In addition to Valletta’s annual and biennial events and festivals which have been in place for a number of years, being awarded 2018’s Capital of Culture has seen new events added to the bill that will remain ongoing. Here’s our pick of the best on Valletta’s cultural calendar.
Fireworks in Malta date back to the time of the Order of the Knights of St John. Originally used to celebrate important feasts with pyrotechnics, grand displays where put on to announce and celebrate events such as the birth of a prince, or a newly elected Grand Master or Pope. Ongoing for centuries, fireworks are a huge part of Malta’s traditions, and are today predominantly used during village feasts celebrating their patron saints. With 35 firework factories on the island and each village in friendly rivalry as to who can put on the best display, these events are not to be missed. The Malta International Fireworks Festival takes place annually usually around April time. Now into its 17th year, the spectacular event organised by The Ministry for Tourism and the Malta Tourism Authority takes place at three different locations over Malta and Gozo, with the finale being held in the capital of Valletta.
Each year Valletta hosts the Malta Fashion Awards and Malta Fashion Week. The awards are now in their 20th edition and the Fashion Week its 8th. For the last few days of May and the beginning of June, Valletta plays host to showcasing the very best the Maltese fashion world has to offer the international market. A huge networking event for those in the industry, the season brings together bloggers, photographers, influencers and journalists in addition to guests, each capturing the event in the form of catwalk shows, award ceremonies, pop-up shops, workshops and exhibitions. An excellent opportunity to witness the best of Malta’s designers combined with the beautiful setting of Valletta as a backdrop.
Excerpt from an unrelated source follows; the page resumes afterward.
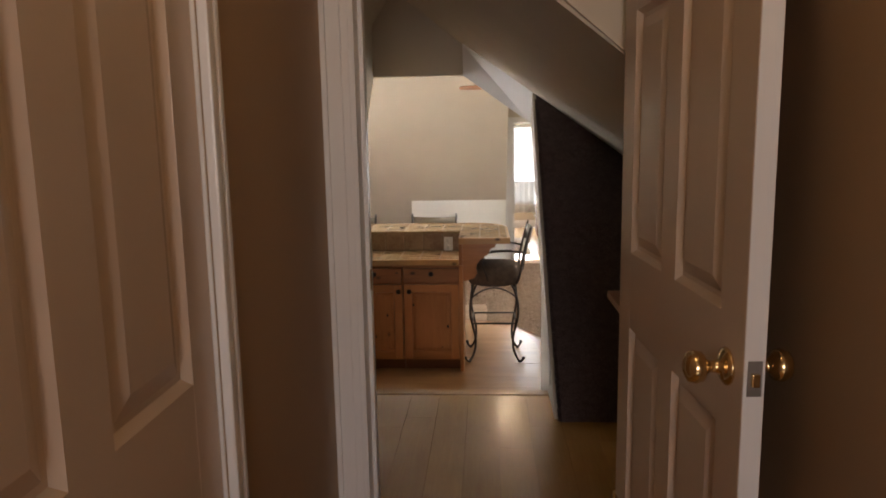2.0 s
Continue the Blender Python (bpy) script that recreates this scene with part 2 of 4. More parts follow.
def boxed(*args, bevel=0.0):
    return box(bmesh.new(), *args, bevel=bevel)


def prism(bm, pts, axis, a, b):
    """A flat outline swept from a to b along an axis; outline given in the other two axes, in order."""
    def place(p, s):
        v = list(p)
        v.insert(axis, s)
        return v
    lo = [bm.verts.new(place(p, a)) for p in pts]
    hi = [bm.verts.new(place(p, b)) for p in pts]
    n = len(pts)
    bm.faces.new(lo)
    bm.faces.new(hi)
    for i in range(n):
        bm.faces.new((lo[i], lo[(i + 1) % n], hi[(i + 1) % n], hi[i]))
    bmesh.ops.recalc_face_normals(bm, faces=bm.faces)
    return bm


def slab(bm, corners, offset):
    """A plate: corners in space, thickened by an offset vector."""
    lo = [bm.verts.new(c) for c in corners]
    hi = [bm.verts.new(Vector(c) + Vector(offset)) for c in corners]
    n = len(lo)
    bm.faces.new(lo)
    bm.faces.new(hi)
    for i in range(n):
        bm.faces.new((lo[i], lo[(i + 1) % n], hi[(i + 1) % n], hi[i]))
    bmesh.ops.recalc_face_normals(bm, faces=bm.faces)
    return bm


def tube(bm, pts, r, sides=8, taper=None):
    pts = [Vector(p) for p in pts]
    rings = []
    for i, p in enumerate(pts):
        d = (pts[min(i + 1, len(pts) - 1)] - pts[max(i - 1, 0)]).normalized()
        u = d.orthogonal().normalized() if i == 0 else (u - d * u.dot(d)).normalized()
        w = d.cross(u)
        rr = r if taper is None else r + (taper - r) * i / (len(pts) - 1)
        rings.append([bm.verts.new(p + (u * math.cos(a) + w * math.sin(a)) * rr) for a in (2 * math.pi * k / sides for k in range(sides))])
    for a, b in zip(rings, rings[1:]):
        for k in range(sides):
            bm.faces.new((a[k], a[(k + 1) % sides], b[(k + 1) % sides], b[k])).smooth = True
    bm.faces.new(rings[0][::-1])
    bm.faces.new(rings[-1])
    return bm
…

Malta’s biggest arts and culture festival comes in the form of Notte Bianca, held annually for just one night in Valletta. Free of charge to attend, the capital provides a night filled with the best dance, theatre, music, visual arts, literary events and digital arts all taking place in public spaces and lining the streets of the capital. In addition to open-air theatres being set up, palaces and museums open their doors for theatre performances and art exhibitions, while cafes and restaurants extend their opening hours.
Organised by its own dedicated team, the Malta International Arts Festival (MIAF) comprises street and indoor performances dedicated to dance, opera, music, films, the visual arts, and community projects attracting visitors from both Malta and abroad. An opportunity to visit some of Valletta’s most renowned historical buildings while taking in the island’s rich culture, the annual event has performances and exhibitions taking place at venues such as the old University Theatre, the Mediterranean Conference Centre, and the St James Cavalier Centre. Taking place from the end of June to mid July, visitors can see the work of both well established artists and those new to the Maltese scene who dedicate months to prepare for the annual prestigious event.
The Choir Festival is a biennial event, with the next being in 2019. Initially launched in 1988 and quite small by comparison, 2017 saw a total of 36 choirs taking part in the event. Introducing choirs from both Malta and worldwide, the well-organised event sees Germany’s INTERKULTUR working in collaboration with the Malta Tourism Authority and Ministry for Tourism. Held at smaller various venues across the island, the main events take place at Floriana’s Catholic Institute and Valletta’s Mediterranean Conference Centre. With the event going from strength to strength each year and preparations already in place, 2019’s International Choir Festival is expected to be the biggest yet. Full details of dates for 2019’s festival are yet to be released.
A more regular event is Valletta’s Changing of the Guards which takes place at 10.30am every last Friday of the month. Listen to the Armed Forces Band as they march down Valletta’s main street, Republic Street to the main square. A formal exchange of duties takes place, whereby the new guard replaces the old following a ceremony again led by the band and accompanied by a marching display. The ceremony dates back to the 17th century when the very first changing of the guard was by the Knights of St John in front of the Grand Master’s Palace. The procession lasts 45 minutes, and is a very different experience to that of the Changing of the Guards in the UK – it is well worth your time to witness if you are in the capital.